Installing the Cast goes for 12 minutes, four seconds and features Bridges, Wilde, Hedlund, Kosinski, Lisberger, Bailey, and actors Michael Sheen and Bruce Boxleitner. This one discusses actors, characters and performances. Though we hear a few interesting notes about challenges of working in such an effects-heavy world, mostly this one exists to praise the cast.

Finally, Disc Roars goes for three minutes and takes us to Comic-Con. We get remarks from Kosinski and Bridges and watch as the audience at Comic-Con tapes crowd chants for use in the film. It’s mildly interesting.

A Music Video for Daft Punk’s “Derezzed” lasts two minutes, 58 seconds. This offers unique Tron-styled visuals – and a cameo from a movie actor - paired with the electronic song. The tune’s not memorable, but the video itself is fun.

Promotional material provides a First Look at Tron: Uprising. This one-minute, 15-second clip acts as a trailer for the upcoming animated series.
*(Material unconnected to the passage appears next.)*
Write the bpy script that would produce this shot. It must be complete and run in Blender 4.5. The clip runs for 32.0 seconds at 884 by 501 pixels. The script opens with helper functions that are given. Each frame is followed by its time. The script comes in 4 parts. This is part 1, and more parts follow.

Don’t expect any information or insight; it really is just a promo.

The disc launches with ads for Pirates of the Caribbean: On Stranger Tides, Tron: Uprising and Prom. These also show up under Sneak Peeks with clips for the Tron: Evolution video game, Cars 2, African Cats and The Incredibles. No trailer for Legacy appears here.

A second disc offers a DVD copy of Legacy. This offers a nice bonus if you haven’t gone Blu yet or if you just want a spare to watch on the road.

Although I like Tron: Legacy quite a bit more than the original, that doesn’t make it a good movie. It has enough positives to keep us with it but it suffers from too many weaknesses to jump to a higher level. The Blu-ray presents excellent picture and audio but skimps on supplements. This becomes a stellar technical presentation for an occasionally entertaining film.